BREAKING: Pressure night at Stamford Bridge. Chelsea host Bournemouth at 7:30pm GMT, the final Chelsea match of 2025. The stakes are sharp. Chelsea must stop a slide. Bournemouth need a lifeline. I am on site and the tension is real.
Kickoff 7:30pm GMT at Stamford Bridge, Chelsea’s last game of the calendar year.
The stakes, clear and heavy
Chelsea sit fifth and look fragile. One win in six league games says plenty. The crowd wants answers, and they want them now. A strong finish tonight keeps Champions League hopes on track. A stumble invites a messy January.
Bournemouth arrive winless in nine. Confidence is low, but not gone. They have grit, and they will lean on it. Even a point would feel like oxygen.
Chelsea have not lost to Bournemouth in their last eight league meetings. These teams drew 0-0 earlier this month. History leans blue, but form says be careful.

Head to head, Chelsea are unbeaten in eight league games against Bournemouth. The last meeting ended 0-0 this month.
The tactical picture
Expect Chelsea to control the ball. Enzo Maresca wants patience, angles, and calm. The Blues build from the back and try to pull markers wide. The issue comes when they concede first. The rhythm breaks. Nerves creep in. That trend must end.
Bournemouth will hunt transitions. They press in bursts, then hit the channels. The space behind Chelsea’s fullbacks is the target. The visitors must be ruthless when chances appear, since they do not come often here.
Set pieces are a swing point. Chelsea have lost leads too often this season. Bournemouth score late at the Bridge more than early. If this stays tight, corners and free kicks could decide it.
Set pieces, second halves, and game state control will shape this. Whichever team manages emotion will take the edge.
Spotlight on Semenyo
All eyes are on Antoine Semenyo. I am told this is expected to be his last Bournemouth match before a big move to Manchester City in January. The fee is set to land in the £60 to £65 million range.

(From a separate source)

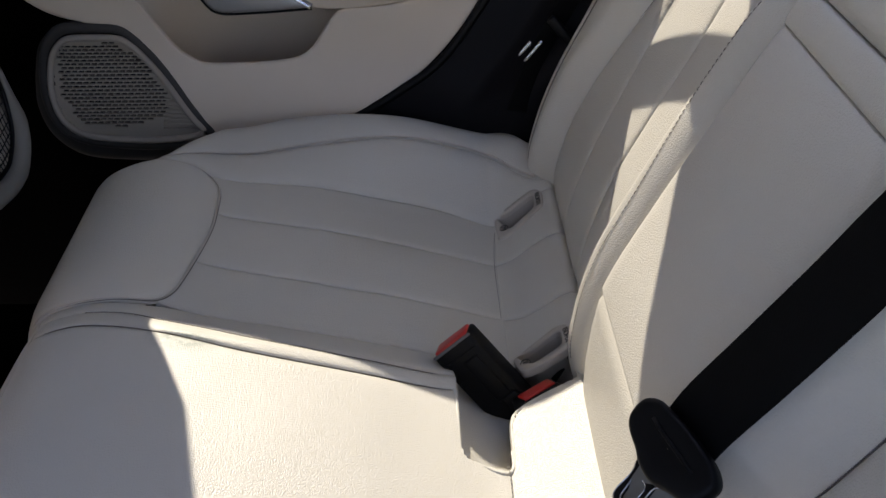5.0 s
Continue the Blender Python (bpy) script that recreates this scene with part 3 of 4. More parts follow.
for side in (1, -1):
    bench_side(side)
mid_rim = [(-.285, .140), (-.209, .133), (-.160, .126), (-.080, .1155), (.010, .1115), (.085, .111), (.152, .1165)]
panel("middle_panel", bench, HIDE, cushion_surface, [(p, C - s) for p, s in mid_rim], [(p, C + s) for p, s in mid_rim], UP, puff=.003, depth=.0025, width=.003, edges=(1, 1, 0, .4), holes=WELLS, pitch=.0025)
panel("middle_front", bench, HIDE, cushion_surface, [(-.50, C - .165), (-.36, C - .166), (-.285, C - .165)], [(-.50, C + .165), (-.36, C + .166), (-.285, C + .165)], FORE,
      puff=.006, depth=.005, edges=(1, 1, 0, 0))
stitches("stitching", bench, THREAD, cushion_surface, [(.149, C - .10), (.1495, C), (.149, C + .02)], UP, lift=.0022, pitch=.0046, long=.0030, radius=.0004)
panel("middle_rear", bench, HIDE, cushion_surface, [(.148, C - .182), (.20, C - .182), (.29, C - .18)], [(.148, C + .182), (.20, C + .182), (.29, C + .18)], UP, puff=.002, depth=.003, width=.003, edges=(1, 1, 1, 0), holes=WELLS + HOLES, pitch=.0025)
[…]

Semenyo changes the feel of Bournemouth’s attack. He runs at the first man. He rolls past contact. He can create panic with one touch into space. If Bournemouth break, he is the outlet. If they press high, he is the trigger.
Emotion matters here. A final bow can fuel a player or weigh him down. My read from the touchline is focus, not fuss. Teammates keep finding him early in warmups. They know the plan. Give him grass. Let him race.

What a result means
The table will tighten around both clubs tonight. The messages are clear.
- Chelsea win, confidence repaired, top four push back in motion.
- Chelsea draw, more questions, January feels tense.
- Bournemouth draw, belief returns, pressure eases for a week.
- Bournemouth win, season lifter, the streak is broken.
This is also about messages sent to the boardroom. January moves are shaped by nights like this. Win, and a club can be selective. Fail, and panic money talks.
Culture, crowd, and the edge of winter football
The Bridge is restless, but it is still loud. On cold nights like this, the mood turns fast. A bright start will lift the stands. A sloppy goal against will bring groans. Players feel it. Managers feel it. That emotional swing is why Premier League winter fixtures have their bite.
Bournemouth’s away fans have made the trip. They are small in number, strong in voice. They will make the final minutes feel bigger if the game is close. That soundtrack matters. It keeps legs moving when lungs burn.
Chelsea need leaders who manage the pulse. Slow the game when needed. Speed it up when Bournemouth lose shape. A mature, controlled performance settles the noise and sets a platform for January.
The bottom line
Everything is on the line without being a title decider. That is the sweet spot for tension. Chelsea have more talent. Bournemouth bring the edge of desperation. Add Semenyo’s likely farewell, and we have a match thick with story.
I expect a tight first half, then space after the hour. The team that handles the first big mistake will win it. The margins will be thin. The stakes are not.